>> Start Information supplied

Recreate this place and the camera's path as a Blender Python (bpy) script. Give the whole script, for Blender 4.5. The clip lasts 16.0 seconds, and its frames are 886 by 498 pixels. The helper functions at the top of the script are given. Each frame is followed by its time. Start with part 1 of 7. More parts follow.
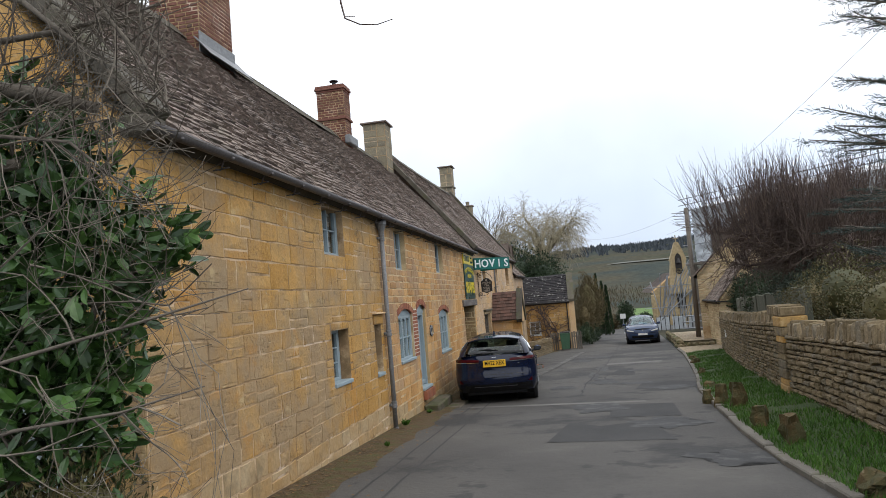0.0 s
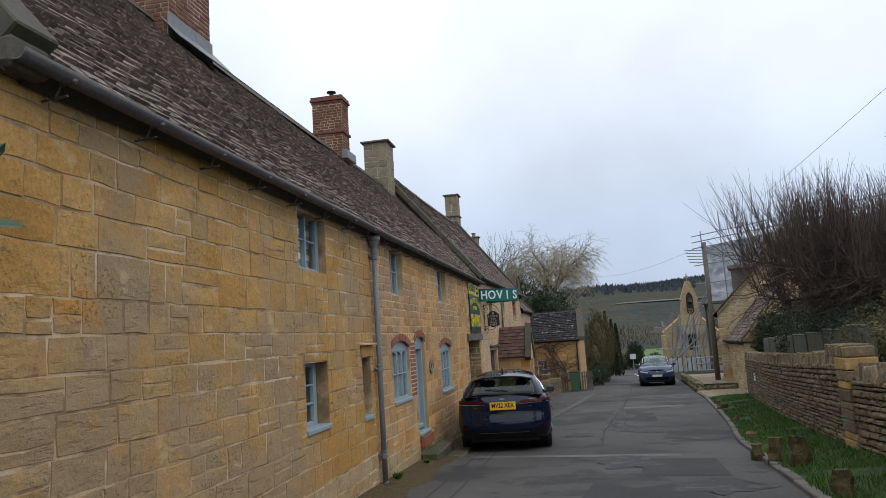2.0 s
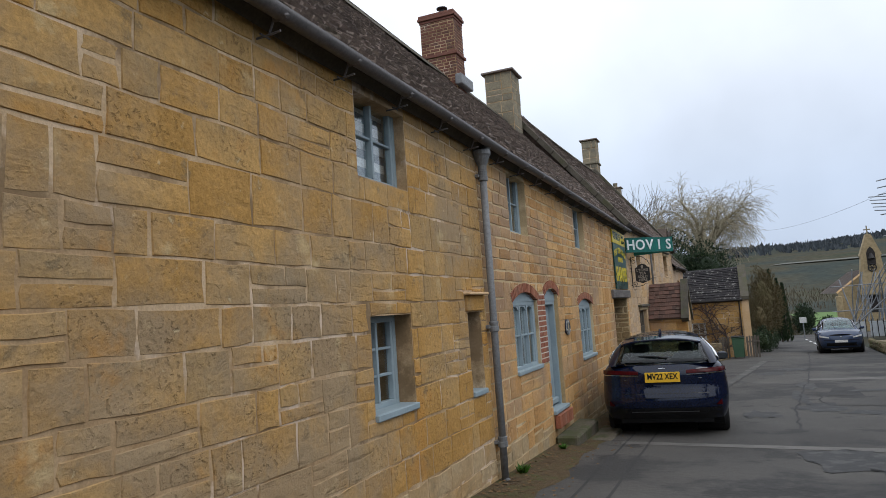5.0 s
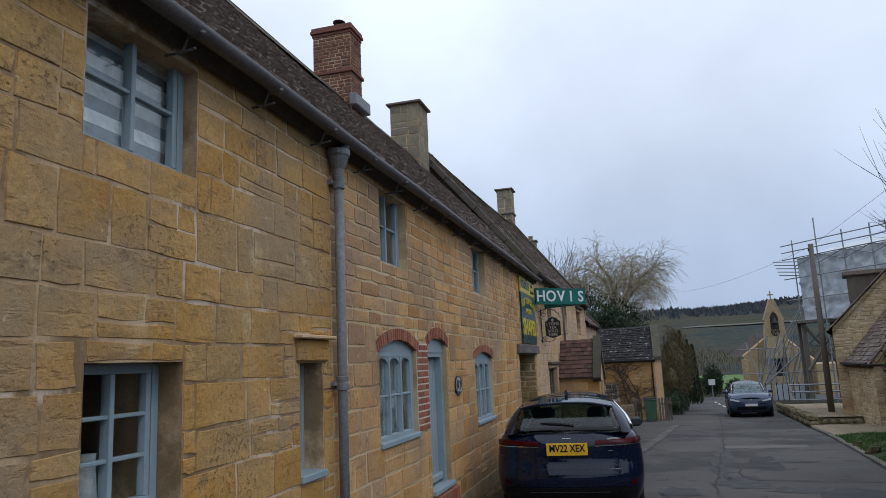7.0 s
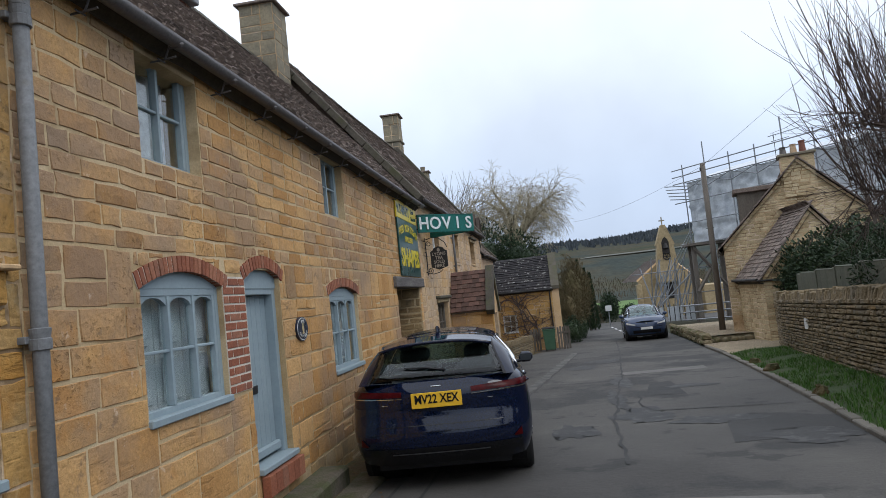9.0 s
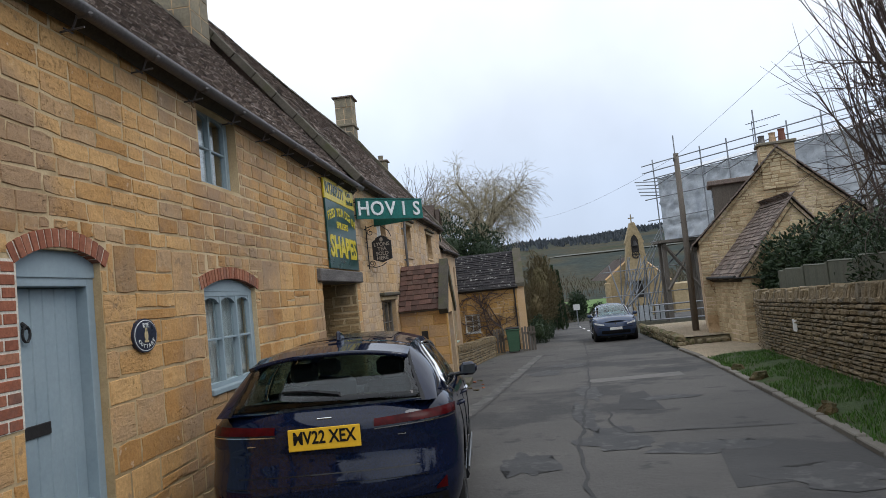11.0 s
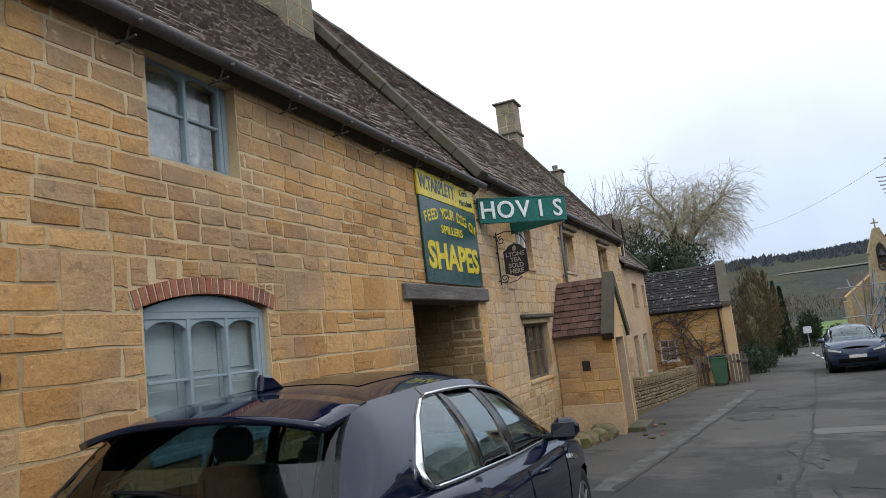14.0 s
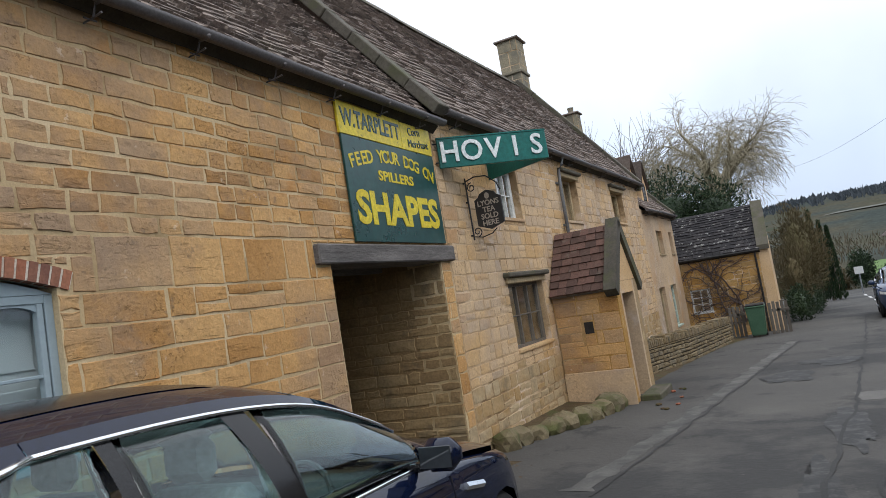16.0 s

>> End Information supplied

*What to produce*.
Leave out the pictures and give the listing above again exactly.

*Output below*.
Recreate this place and the camera's path as a Blender Python (bpy) script. Give the whole script, for Blender 4.5. The clip lasts 16.0 seconds, and its frames are 886 by 498 pixels. The helper functions at the top of the script are given. Each frame is followed by its time. Start with part 1 of 7. More parts follow.
0.0 s
2.0 s
5.0 s
7.0 s
9.0 s
11.0 s
14.0 s
16.0 s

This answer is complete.